Participei ativamente de duas campanhas de Suplicy, lá no fundão dos anos 1980, para a prefeitura e para o governo do Estado. De graça, obviamente, trabalhando até altas horas na produção e edição do programa de rádio. Naquela época, não havia nada digital. Era corte na fita magnética mesmo. A meu lado, os compas Jura Souza e Humberto Scavinsky, entre outros.
Quando o encontro, sou um anônimo. Ele não se recorda da minha cara ou do meu nome. O mesmo serve para outros companheiros que trabalharam para elegê-lo, lá atrás. Ele apagou todo mundo da memória, há muito tempo.
Pensa que fico chateado com isso? Nem a pau. Dane-se. Continuo achando Suplicy supimpa. Gosto dele e o elogio sempre que posso. Sobre a colaboração esquecida… Ah, porra, eu não faço política em busca de assinatura. Eu só quero, utopicamente, ajudar a mudar o mundo.
Nesta terça-feira, infelizmente, nosso querido vereador mostrou que não tem a mesma visão sobre a participação na luta política. Interrompeu o lançamento oficial das diretrizes do programa de governo da chapa Lula-Alckmin, reclamando por não ter sido convidado e pela suposta ausência de uma proposta sua no documento.
Não me animo a discorrer sobre o fato, em si, nem sobre as tretas antigas e mal resolvidas entre ele e Mercadante. Mas quero dizer, sim, que esse tipo de atitude prejudica imensamente a campanha de Lula e fornece material combustível para a direita e sua infame mídia corporativa.
E é por causa dessas dissensões, calcadas no pé capenga da vaidade, que avançamos tão pouco e tão lentamente.
Tenho assistido a esse fenômeno há quase cinquenta anos, em atividades educativas, em movimentos sociais, em organizações partidárias e até mesmo na constelação da consciência coletiva.
Avançamos no passo da tartaruga.
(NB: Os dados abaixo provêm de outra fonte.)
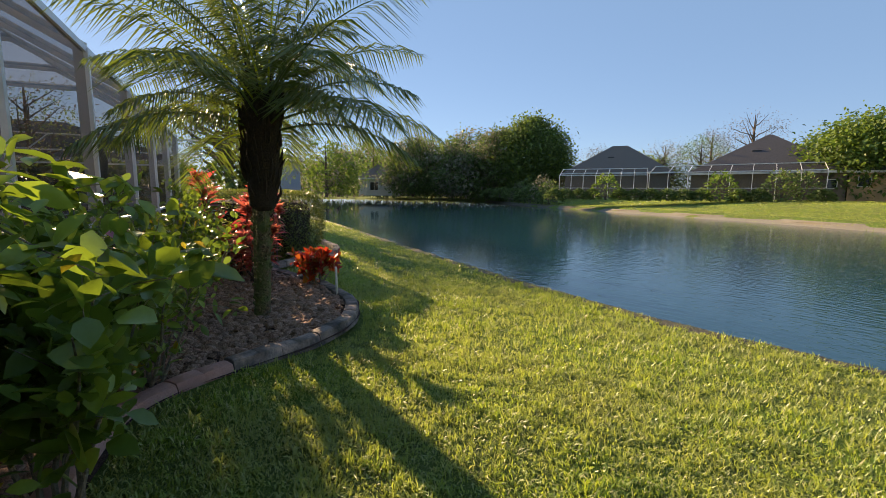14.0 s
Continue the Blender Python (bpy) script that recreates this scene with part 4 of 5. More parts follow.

Recuamos na celeridade de um deus Hermes. Darcy Ribeiro fez muita coisa na vida, mas ficou mais famoso pela frase na qual reconhece que fracassou em tudo que tentou. É, pois, um retrato fiel de nosso ethos nacional.
Mas por que, afinal, tantos passos largos para trás? Talvez o assunto mereça uma abordagem sistêmica, organizada, com crivos científicos, mas vou me adiantar na intuição.
As coisas, aqui do lado progressista, não avançam porque temos uma obsessão pela ASSINATURA.
Emulamos os caprichos vaidosos da cátedra. Tudo precisa ter uma assinatura, a fim de se acumular registro de autoria, referência para o Lattes, pontuação para o programa, coleção de citações na mídia, crédito social, curtidas e compartilhamentos.
Então, nada se move sem algum tipo de pagamento pessoal. O fazer é derivado dessa compensação pelo crédito, uma busca que se intensificou com o advento da Internet.
Aguarda-se sempre o presente da exposição via assinatura. Sem esse mimo, nada se faz. A insana procura pelo protagonismo de rubrica trava todo mundo, mas especialmente a esquerda, que se julga libertada do fetiche do dinheiro.
Como não é bem assim, se não rola o retorno pecuniário, a disputa é pelos bitcoins intangíveis de reputação. É um game sem fim, briga de foice (e martelo) no escuro, entre iguais, cada qual reivindicando validação de mérito, mesmo quando quase nada foi efetivamente realizado.
Esse MMA por louros, confetes e salamaleques acaba provocando enorme e rápida erosão nas equipes, seja numa redação, num grupo de inovação e em um coletivo social.
Entre as equipes de trabalho brasileiras, prevalece a gameficação interna do ofício, quase sempre terminada em treta e ressentimento. Pontifica o desespero por exposição, reconhecimento e fama, mesmo que minúscula e efêmera.
Não à toa, seguindo os EUA, tornamo-nos um paraíso de influencers, essa gente que passa o dia e a noite em disputas ególatras, consultando registros de visualizações e carteiras de seguidores.
Agora que o dinheiro físico está sumindo, o fetiche do capital se transferiu para outros ativos. A guerra sem fim é por assinaturas. É por isso que avançamos para trás. E é por isso que somos tão lentos, tão inconsolavelmente sozinhos, e cada vez mais amargos.
Mas como a ordem é resistir, sigamos em frente. Viva Suplicy! Viva Lula! A missão, agora, é libertar o país sequestrado pelo fascismo. O resto a gente discute depois.